The Homebrew dataset provides real-world ground truth; without it we wouldn't be able to properly measure performance on the target domain. In order to make the dataset interoperable, I downloaded the BOP validation data and converted it into an imagefolder with COCO-style annotations (bounding boxes, categories, areas), then pushed it to the Hub as a private reposotory.

Then, to generate the training synthetic data, sdg-engine needs a Blender scene and a YAML config that describes how to sample it.

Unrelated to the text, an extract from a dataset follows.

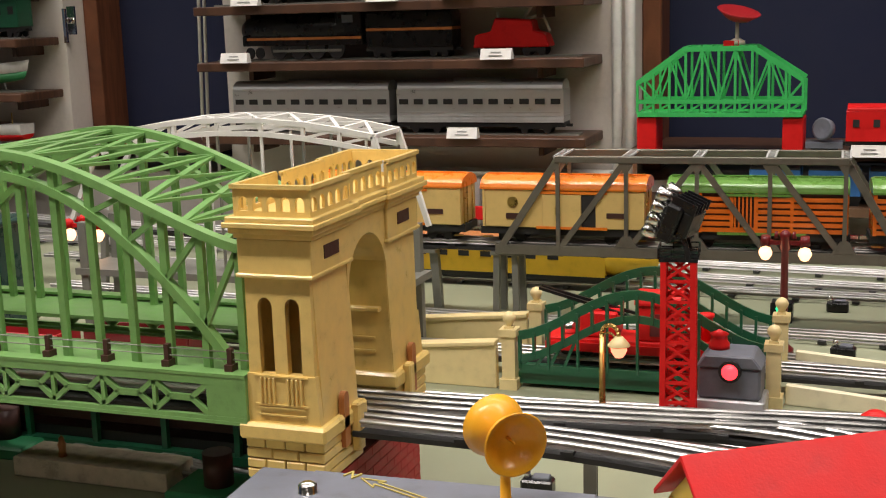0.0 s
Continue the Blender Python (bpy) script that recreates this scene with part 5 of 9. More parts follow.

The scene I use is a simple replica of the Homebrew setup (camera, lights, a few objects), which can be seen below.

Quick overview of the HB Blender scene

The config below drives resolution, visibility checks, and a parameter sweep (yaw, roll, camera height, etc.):

yaml

Finally, I generated the data with a single command; the output is an imagefolder that can be pushed to the Hub the same way as the validation set.

bash

Tip: I refrained from spending too much time on photorealism here; improving the scene is one of the main levers for boosting the fine-tuned model later.

Fine-tuning DETR

With both datasets on the Hub, I loaded them and prepared an image_processor from the facebook/detr-resnet-50-dc5 checkpoint so that inputs match what the pretrained model expects.

python

Data augmentation is done with albumentations (horizontal flip, brightness/contrast, rotation, scale, blur, noise); the validation set is only resized/padded to a fixed size so evaluation stays close to the real-world distribution. Transformations are applied to both images and bounding boxes so labels stay aligned.

python

Finally, with all of this in order, we can train the DetrForObjectDetection model from the transformers library. Evaluation uses TorchMetrics' Mean Average Precision (mAP) on the real world dataset; the progress of this training run is logged using Weights & Biases.

python

Results

This is the fun bit, here's where we can verify that our model is able to generalize from synthetic data to the real world task. From looking at the training loss we see a continuous decrease over the 10k steps. The curve is a bit jumpy; a smaller learning rate or batch size could smooth it, but learning is happening.

Fine-tuning loss curve showing steady decline over 10,000 steps

This is not enough to determine whether generalization is happening though. Inspecting the evaluation loss on the real-world validation set we also see a steady decrease, which indicates that the model is generalizing from synthetic to real data.

Evaluation loss on real-world validation data

Now when looking at the domain-specific metric, Mean Average Precision (mAP), we see that it improves and then saturates at around mAP ≈ 0.67. This shows that the pipeline works and that synthetic data plus DETR can transfer to this real-world setting, but still below what's usable in a production-ready detector.

Mean Average Precision (mAP) metric progression during fine-tuning

Qualitatively, the model detects the Minion and the Butter quite well, but struggles with the Toy Cow and the Stapler.

Fine-tuned DETR model detecting objects in the Homebrew dataset

Per-class mAP makes that clear: Toy Cow and Stapler lag behind. That suggests focusing next on (1) upsampling or generating more diverse data for those classes, (2) increasing the variety of poses and contexts for those objects in the synthetic data, or (3) improving their rendering in Blender.

Our trained model's mAP across each of the classes

Conclusions

This blogpost demonstrated went from a concrete real-world object detection task to generating synthetic training data in Blender with sdg-engine, fine-tuning DETR with HuggingFace, and evaluating on the real-world BOP Homebrew validation set.

The model generalizes to the target domain and reaches about mAP ≈ 0.67, with clear headroom via better data balance, diversity, and scene quality. I encourage you to try the full two-part tutorial and to outperform this baseline — and to share what worked for you!

[1] BOP Benchmark – 6D Object Pose Estimation. If you're working on 6D pose estimation, you'll almost certainly run into BOP. It's the go-to benchmark for comparing methods, with well-defined datasets, metrics, and evaluation scripts.

[2] HomebrewedDB (ICCVW 2019). A practical RGB-D dataset for 6D pose estimation, with more realistic, messy scenes (clutter, occlusion, imperfect captures), which makes it a good complement to cleaner benchmarks.